In an online briefing, economists at First Metro Investment Corp, an investment house, and University of Asia and the Pacific projected gross domestic product (GDP) to shrink between 8-9% year-on-year in 2020.
If realized, the scale of contraction would be the largest on record, beating the previous low of 7% under the Marcos dictatorship in 1984. “We’re now in a rough patch,” said Victor Abola, economist at UA&P School of Economics.
“We just saw very bad figures on GDP led by domestic demand, which used to be our main driver,” he added.
As it is, GDP, the sum of all products and services, already reached a grim quarterly milestone from April to June after sinking 16.5% year-on-year. The high-end of FMIC and UA&P’s annual forecast matched the first half tally of 9% slump, although this may still go up and down depending on third and fourth quarter performance.

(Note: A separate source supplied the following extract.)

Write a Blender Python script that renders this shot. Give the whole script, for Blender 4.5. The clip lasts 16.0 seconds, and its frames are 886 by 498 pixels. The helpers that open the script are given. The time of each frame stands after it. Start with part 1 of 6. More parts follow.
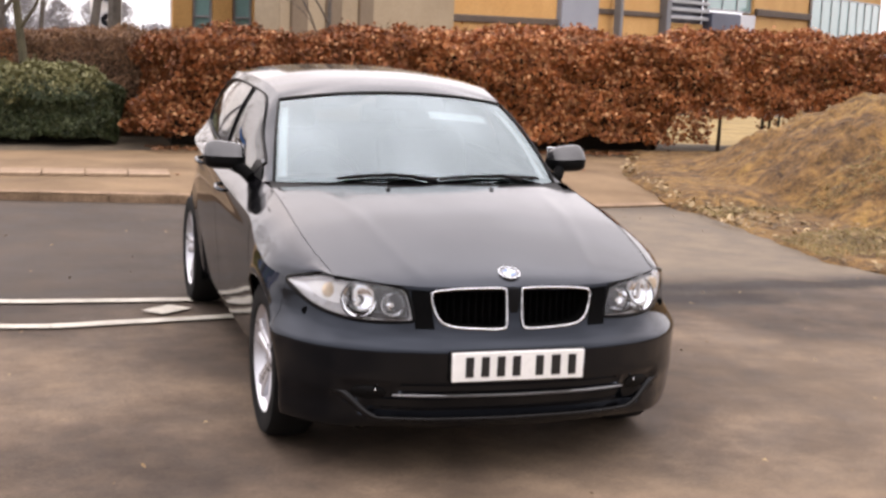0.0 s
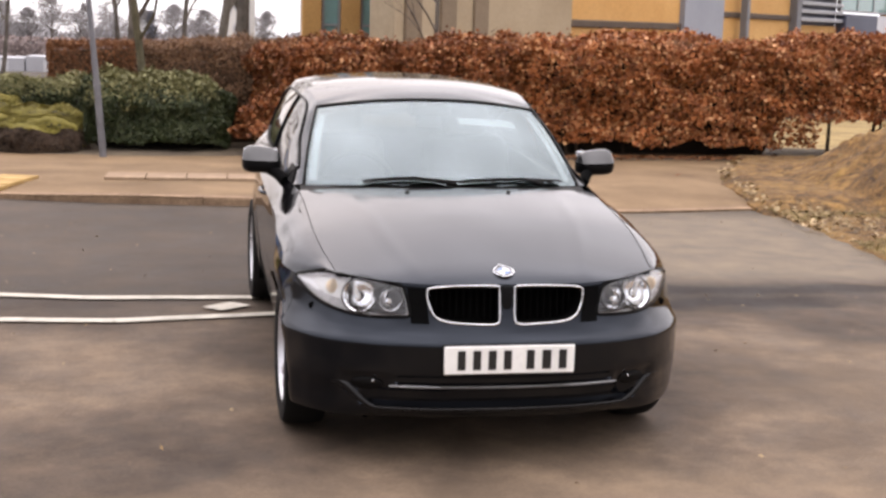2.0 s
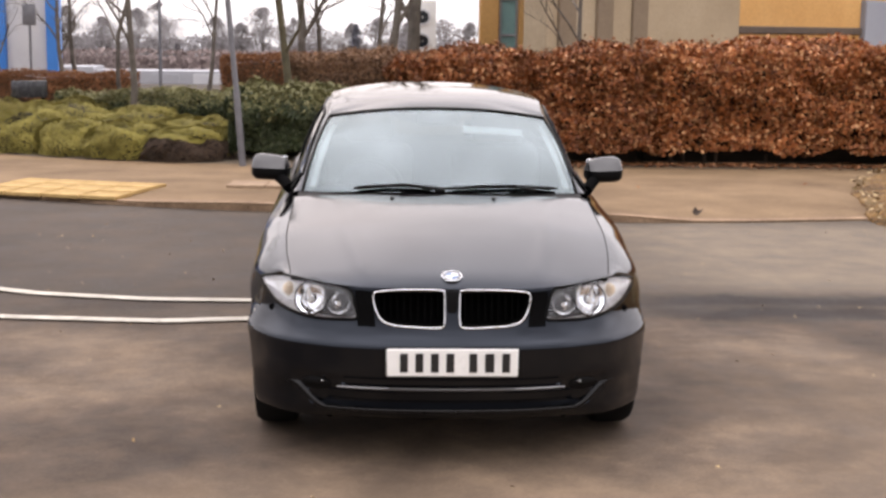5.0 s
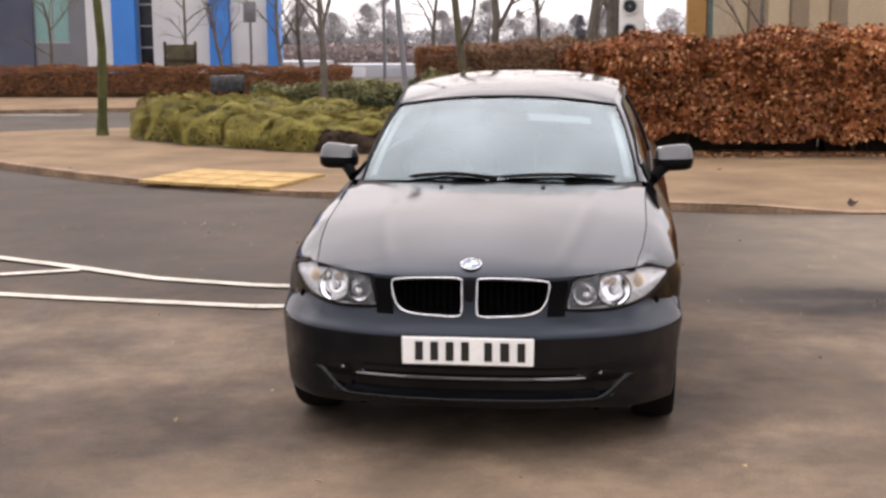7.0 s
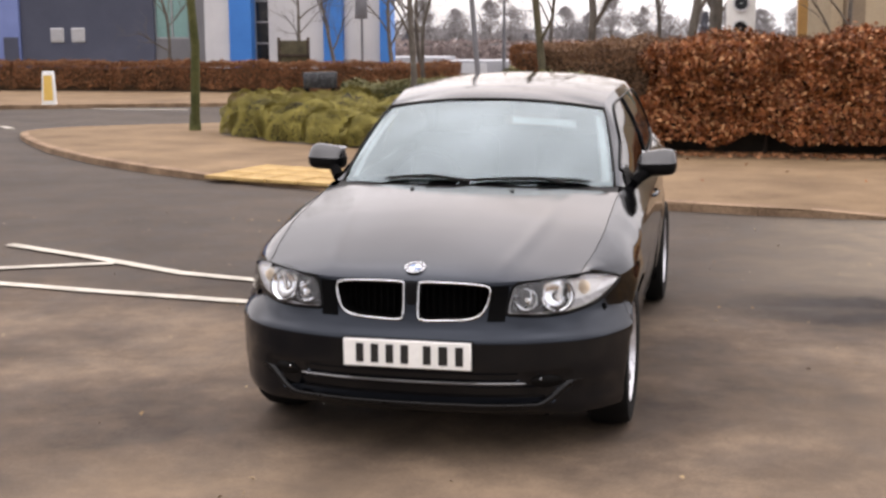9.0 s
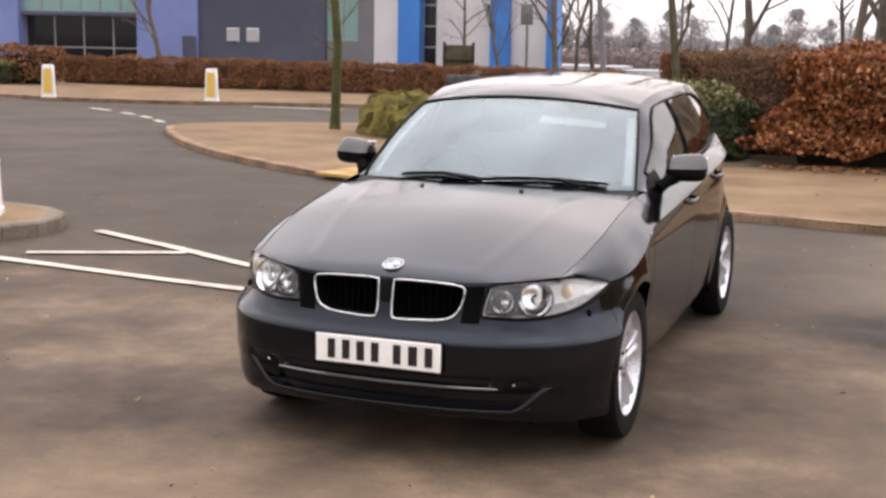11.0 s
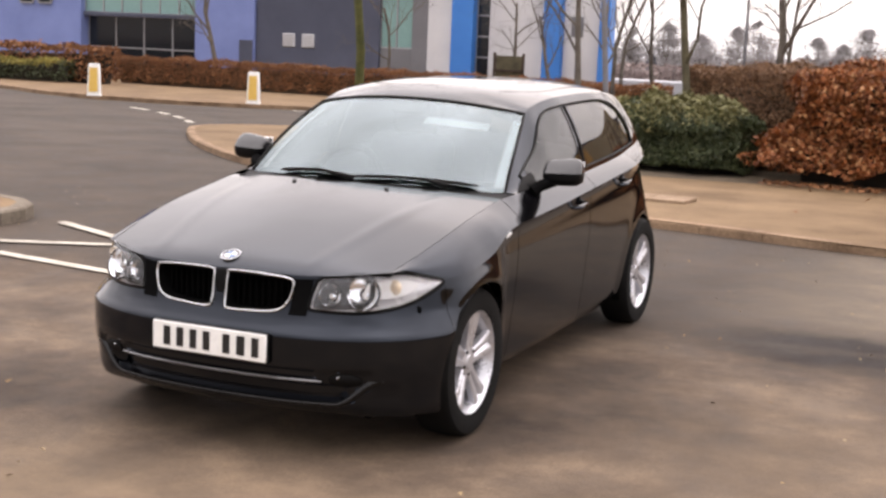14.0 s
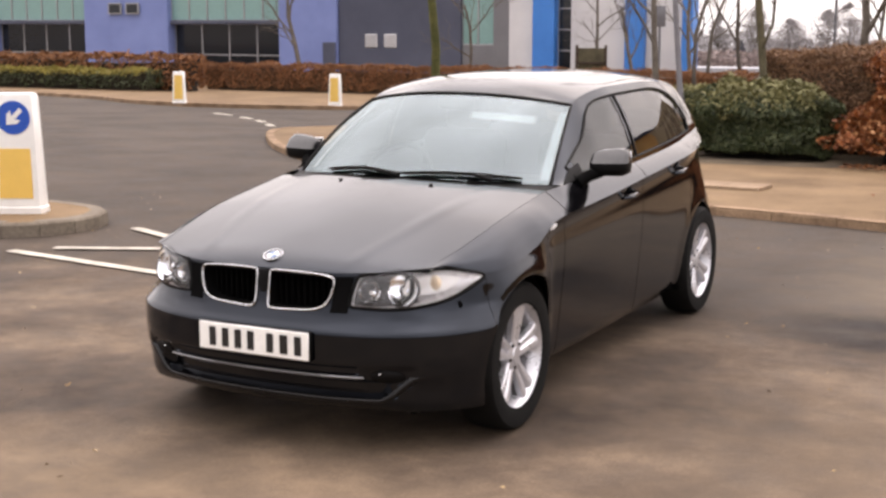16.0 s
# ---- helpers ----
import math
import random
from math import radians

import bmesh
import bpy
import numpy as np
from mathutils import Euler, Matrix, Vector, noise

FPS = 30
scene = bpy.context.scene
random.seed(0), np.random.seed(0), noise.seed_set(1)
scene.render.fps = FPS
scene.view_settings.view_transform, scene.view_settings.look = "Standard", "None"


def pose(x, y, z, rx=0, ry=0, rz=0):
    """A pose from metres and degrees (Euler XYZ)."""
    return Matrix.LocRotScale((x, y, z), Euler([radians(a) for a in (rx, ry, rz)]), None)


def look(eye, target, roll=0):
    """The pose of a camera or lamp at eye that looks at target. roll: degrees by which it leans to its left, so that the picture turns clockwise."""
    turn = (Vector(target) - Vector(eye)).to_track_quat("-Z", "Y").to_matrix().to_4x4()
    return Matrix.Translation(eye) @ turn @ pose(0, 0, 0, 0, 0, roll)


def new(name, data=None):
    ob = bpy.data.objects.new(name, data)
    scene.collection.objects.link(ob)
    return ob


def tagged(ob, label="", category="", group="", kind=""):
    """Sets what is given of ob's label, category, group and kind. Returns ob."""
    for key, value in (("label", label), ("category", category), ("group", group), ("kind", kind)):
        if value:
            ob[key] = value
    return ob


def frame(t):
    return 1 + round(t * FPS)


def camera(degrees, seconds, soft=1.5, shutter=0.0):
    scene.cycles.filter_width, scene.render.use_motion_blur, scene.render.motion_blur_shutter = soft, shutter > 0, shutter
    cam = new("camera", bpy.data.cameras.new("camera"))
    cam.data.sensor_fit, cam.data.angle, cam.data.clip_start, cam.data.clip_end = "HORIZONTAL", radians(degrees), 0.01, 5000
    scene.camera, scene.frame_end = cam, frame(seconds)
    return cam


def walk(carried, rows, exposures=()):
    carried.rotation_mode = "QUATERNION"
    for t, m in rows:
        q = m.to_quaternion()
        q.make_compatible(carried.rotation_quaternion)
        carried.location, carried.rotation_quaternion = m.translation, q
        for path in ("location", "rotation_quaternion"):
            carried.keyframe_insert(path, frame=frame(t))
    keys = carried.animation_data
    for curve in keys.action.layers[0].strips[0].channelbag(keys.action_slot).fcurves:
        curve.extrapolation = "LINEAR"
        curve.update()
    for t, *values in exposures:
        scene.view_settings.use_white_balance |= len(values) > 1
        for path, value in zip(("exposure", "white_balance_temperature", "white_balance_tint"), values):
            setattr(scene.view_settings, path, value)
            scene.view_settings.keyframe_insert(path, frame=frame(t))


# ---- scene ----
cam = camera(36.0, 16.0, soft=2.8)
PATH = [
    (0, (-1.777, -5.35, 1.694), (-1.178, -3.471, 1.365), 2.4),
    (0.5, (-1.598, -5.449, 1.708), (-1.096, -3.539, 1.391), 2.5),
    (1, (-1.535, -5.578, 1.712), (-1.069, -3.661, 1.387), 1.6),
    (1.5, (-1.463, -5.734, 1.731), (-1.025, -3.811, 1.398), 3.4),
    (2, (-1.298, -5.75, 1.735), (-0.903, -3.817, 1.406), 1.7),
    (2.5, (-1.015, -5.748, 1.719), (-0.698, -3.798, 1.406), 2.0),
    (3, (-0.893, -5.807, 1.736), (-0.624, -3.856, 1.391), 1.3),
    (3.2, (-0.844, -5.838, 1.741), (-0.599, -3.881, 1.411), 1.2),
    (5.3, (-0.18, -6.011, 1.765), (-0.124, -4.038, 1.444), 1.5),
    (5.5, (-0.117, -6.02, 1.777), (-0.078, -4.05, 1.431), 2.1),
    (6, (0.1, -5.956, 1.766), (0.056, -3.986, 1.427), 0.1),
    (6.5, (0.371, -5.942, 1.761), (0.221, -3.982, 1.394), 0.8),
    (7, (0.576, -5.935, 1.74), (0.323, -3.98, 1.406), -0.4),
    (7.5, (0.763, -5.974, 1.757), (0.458, -4.033, 1.379), 0.3),
    (8, (0.9, -5.905, 1.747), (0.583, -3.961, 1.399), -0.4),
    (8.5, (1.14, -5.824, 1.761), (0.753, -3.893, 1.407), 0.1),
    (9, (1.302, -5.829, 1.77), (0.865, -3.907, 1.431), -0.3),
    (9.5, (1.467, -5.831, 1.777), (1.024, -3.911, 1.436), 0.7),
    (10, (1.618, -5.709, 1.763), (1.097, -3.807, 1.431), -0.2),
    (10.2, (1.693, -5.634, 1.742), (1.128, -3.741, 1.427), 0.3),
    (12.3, (2.445, -5.308, 1.694), (1.674, -3.497, 1.337), -0.4),
    (12.5, (2.499, -5.286, 1.702), (1.723, -3.478, 1.341), -0.5),
    (13, (2.663, -5.32, 1.683), (1.825, -3.53, 1.377), 0.3),
    (13.5, (2.779, -5.316, 1.702), (1.952, -3.522, 1.389), 1.1),
    (14, (2.884, -5.168, 1.681), (2.101, -3.355, 1.365), 2.4),
    (14.5, (3.032, -5.096, 1.666), (2.19, -3.307, 1.363), 0.5),
    (15, (3.031, -5.043, 1.681), (2.164, -3.276, 1.325), -0.2),
    (15.5, (3.091, -5.093, 1.678), (2.175, -3.343, 1.362), -0.3),
    (16, (3.074, -5.077, 1.677), (2.168, -3.323, 1.353), 0.1),
]
walk(cam, [(t, look(eye, target, roll)) for t, eye, target, roll in PATH], [(0, -0.03, 7950, 25), (3, -0.12, 7900, 24), (5.5, -0.17, 7900, 24), (9, -0.21, 7950, 23), (13, -0.11, 8050, 24), (16, -0.07, 8300, 25)])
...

That said, the projections were more pessimistic than the Duterte government’s own assumption of up to 5.5% decline this year. Last year, the economy expanded 6% annually.
A tepid household spending, which typically accounts for around 70% of GDP, is to blame for the dismal outlook, as most Filipinos remain indoors even with quarantine controls in most areas, including Metro Manila, loosened since June.
Bernardo Villegas, another UA&P economist, said people are still “very hesitant” to spend, making any economic recovery difficult to achieve. “Our people are still psychologically afraid even if things are improving. Our people is still suffering from the pandemic of fear,” he said.
The central bank has stepped in to bring down interest rates to record-lows so that consumers may borrow funds at cheaper rates for banks. But Villegas said any monetary stimulus is being offset by a public “not interested in spending.”
“If we have people who are very hesitant and even investors are also very hesitant, even if interest rates are low and banks are willing to (extend) loan…, we will not see recovery,” he explained.
Fiscal stimulus awaited
A potential savior would be the government if only officials are able to come up with a “good level of stimulus,” said Francisco Sebastian, FMIC chair, in the same briefing. As of the moment, the Duterte administration is awaiting the passage of Bayanihan to Recover As One bill, its preferred stimulus measure that provides up to P162 billion in new allotments under the bigger Lower House version.
The government has been criticized for its hesitation to spend more and counter the pandemic’s economic repercussions, for fears doing so would damage the Philippines’ creditworthiness, but Sebastian sided with the economic managers.
I’m very respectful of (Finance Secretary Carlos Dominguez III’s) prudence in making sure we don’t over-resuscitate the (economy) because it will have long-term-effects,” Sebastian said.
“We don’t want to break institutions. We don’t want to break our credit ratings. We don’t want to overspend. We don’t want to be accused of spending habits that may haunt us in the future,” he added.
Despite the pandemic, Cristina Ulang, FMIC’s research head, said investors appear to be looking forward to next year when a rebound between 6-7% is expected by government. The local bourse neared the 6,000-mark anew on Wednesday after ultimately ignoring a worse than expected GDP print in the second quarter.
“What the market is focusing now is the 2021 budget— that I think, is the focus now and its impact on next year,” she said.